MONTREAL -- Seeking seriously motivated pot users -- in a lot of pain.

Montreal's McGill University is heading a year-long, Canada-wide study on the safety of cannabis used for medical purposes.

Recreational potheads need not apply.

Seven pain clinics across the country are now enrolling patients for this study, considered a first of its kind, lead investigator Mark Ware of the McGill University Health Centre, said Wednesday.

"We obviously can't take in every cannabis user that's got a little bit of back pain. It has to be people who are critically in a lot of pain and whose other therapies are failing them," Ware said. "Physicians know who these people are."

The typical recruit would have pain from spinal-cord injuries, multiple sclerosis, arthritis, nerve injury and other kinds of treatment-resistant pain, but cancer patients are not being sought.

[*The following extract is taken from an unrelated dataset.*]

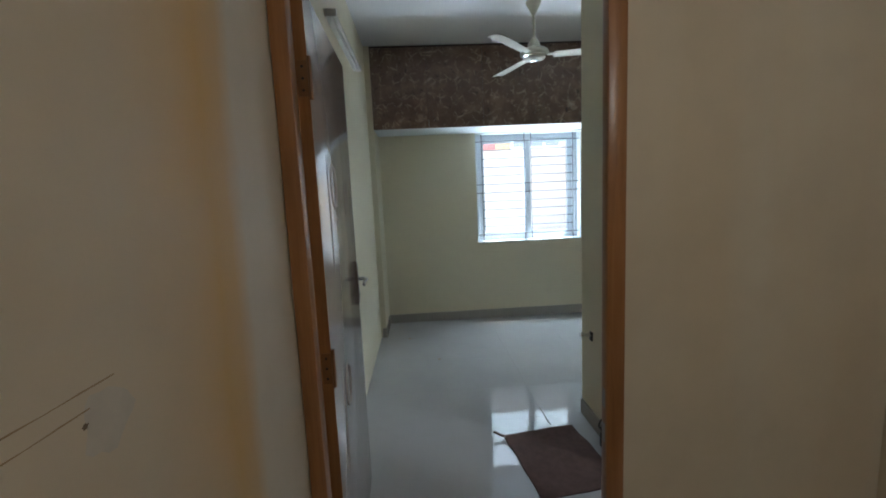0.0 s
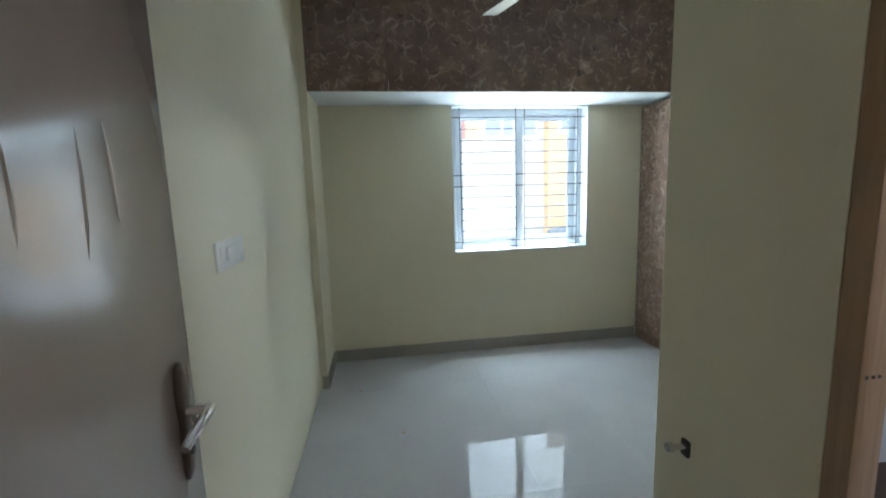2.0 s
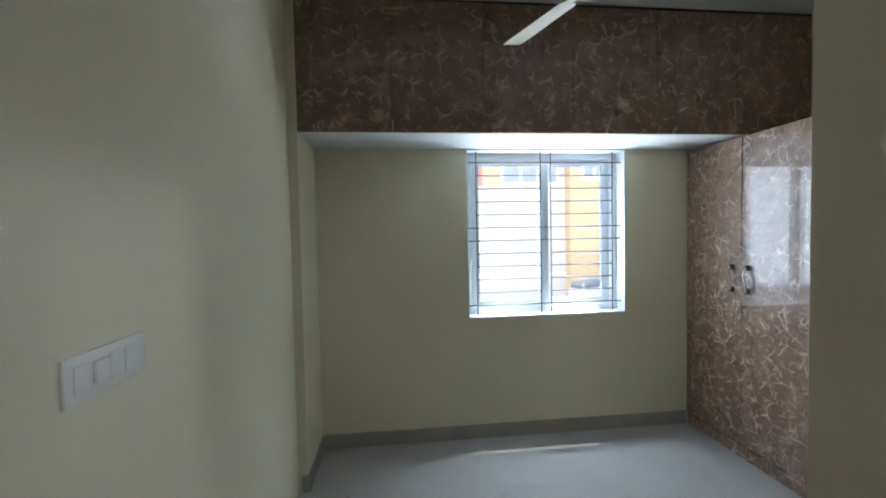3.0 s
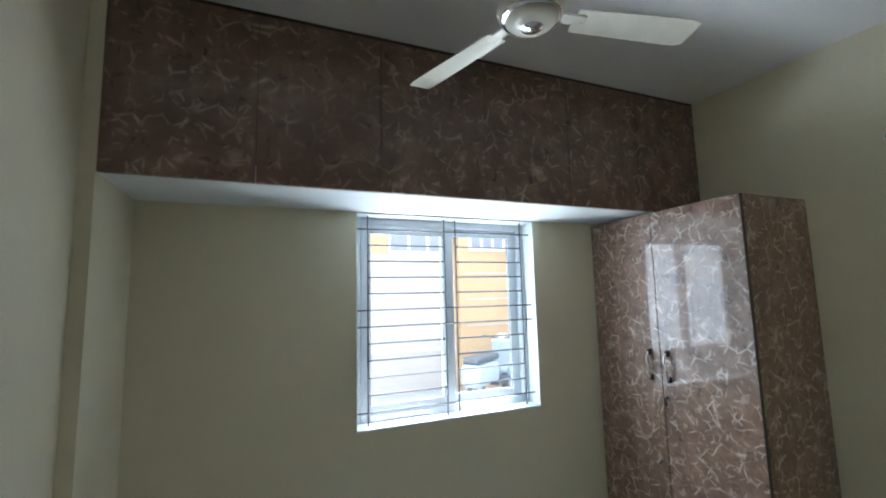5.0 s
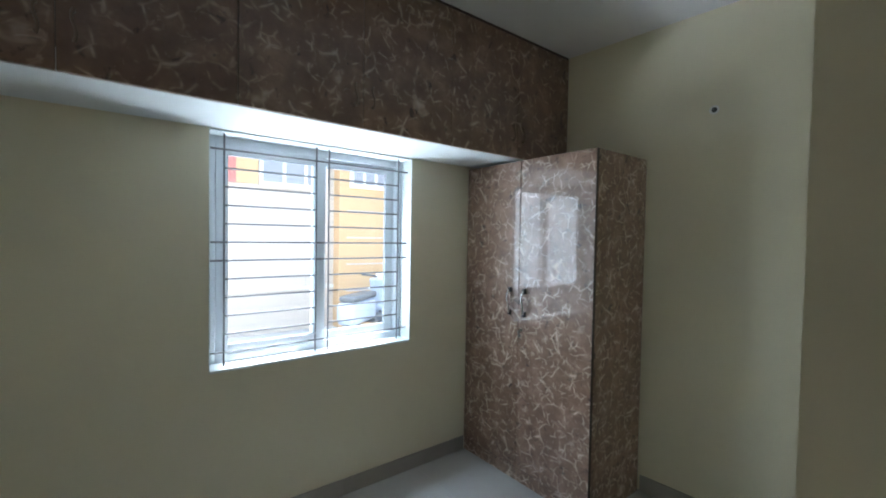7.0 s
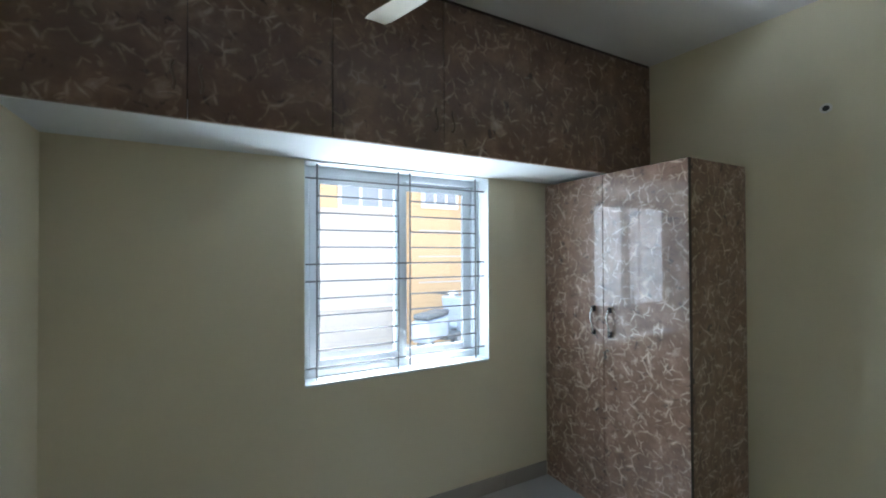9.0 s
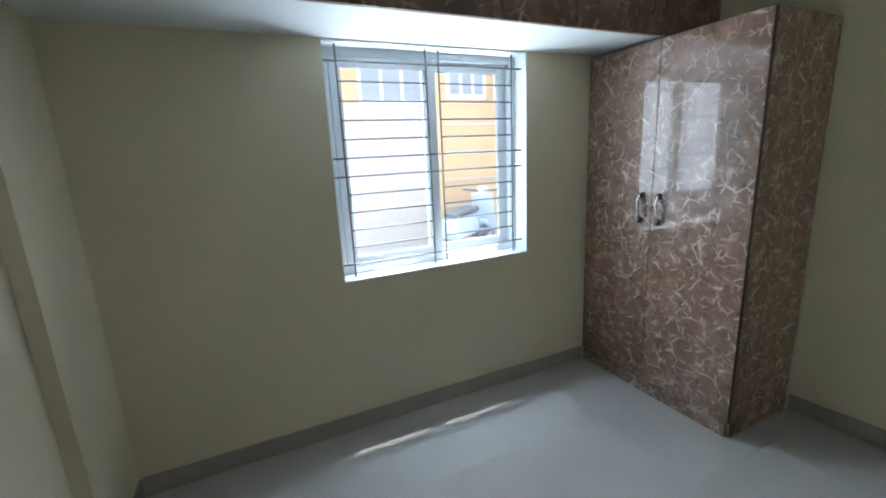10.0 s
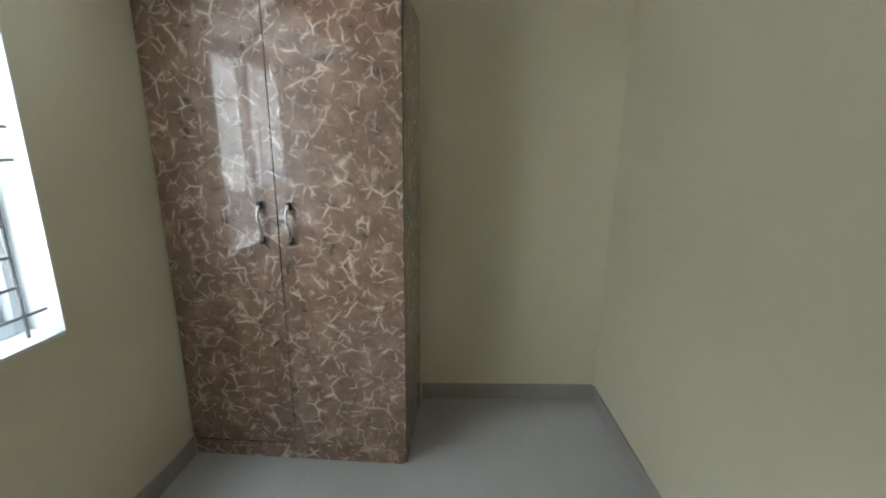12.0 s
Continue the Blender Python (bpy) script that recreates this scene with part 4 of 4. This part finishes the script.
part("seat", bx(-0.8, 0.0, -0.14, 0.14, 0.68, 0.78, bevel=0.04, seg=3), SDARK, scooter)
part("footboard", bx(-0.1, 0.45, -0.16, 0.16, 0.25, 0.33, bevel=0.02), SDARK, scooter)
bm = bmesh.new()
box(bm, -0.05, 0.05, -0.2, 0.2, -0.35, 0.35, pose(0.47, 0, 0.62, 0, -14, 0), 0.035, 3)
part("front_shield", bm, SBODY, scooter)
bm = bmesh.new()
box(bm, 0.42, 0.86, -0.08, 0.08, 0.36, 0.48, None, 0.04, 3)
part("front_fender", bm, SBODY, scooter)
bm = bmesh.new()
tube(bm, [(0.32, -0.34, 1.02), (0.38, -0.15, 1.0), (0.40, 0, 0.98), (0.38, 0.15, 1.0), (0.32, 0.34, 1.02)], 0.018, 10)
part("handlebar", bm, SDARK, scooter)
part("headlamp", bx(0.38, 0.50, -0.09, 0.09, 0.92, 1.06, bevel=0.03, seg=3), OUTWHITE, scooter)
# ---- floor tiles ----
tile_mesh = {}


def lay(x0, x1, y0, y1, size=0.6, ox=0.135, oy=4.807):
    i0, i1 = math.floor((x0 - ox) / size), math.ceil((x1 - ox) / size)
    j0, j1 = math.floor((y0 - oy) / size), math.ceil((y1 - oy) / size)
    for i in range(i0, i1):
        for j in range(j0, j1):
            a, b = max(x0, ox + i * size), min(x1, ox + (i + 1) * size)
            c, d = max(y0, oy + j * size), min(y1, oy + (j + 1) * size)
            if b - a < 0.01 or d - c < 0.01:
                continue
            key = (round(b - a, 3), round(d - c, 3))
            if key not in tile_mesh:
                tile_mesh[key] = mesh_of(bx(0.0002, b - a - 0.0002, 0.0002, d - c - 0.0002, -0.009, 0.0, bevel=0.0003, seg=1), "floor_tile", TILE)
            t = new("tile", tile_mesh[key])
            t.parent = floor
            t.matrix_basis = pose(a, c, 0)


lay(WEST + 0.001, 3.05, 3.15, NORTH - 0.001)
lay(WEST + 0.001, BLOCK - 0.001, 1.75, 3.15)
lay(-0.366, 1.42, -2.0, 1.75)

Ware is already involved in studies measuring marijuana's therapeutic value in pain control. But in the COMPASS study -- cannabis for the management of pain: assessment of safety study -- he's seeking to document adverse side effects. How does pot use affect the heart, kidney, liver and lungs as well as cognitive functions including memory and concentration?

The study expects to answer these questions by following 1,400 patients with chronic pain, including 350 who already use pot as part of their therapy.

Free weed will be supplied by Health Canada. The strain supplied is to contain 12 per cent of the active ingredient, tetrahydrocannabinol (THC).

For study participants, marijuana possession will be legal. They'll be able get their doses at local pharmacies -- starting with once a week for the first month, then once a month for the rest of the year. It's to be used at home as usual -- smoked, brewed as tea or cooked in recipes.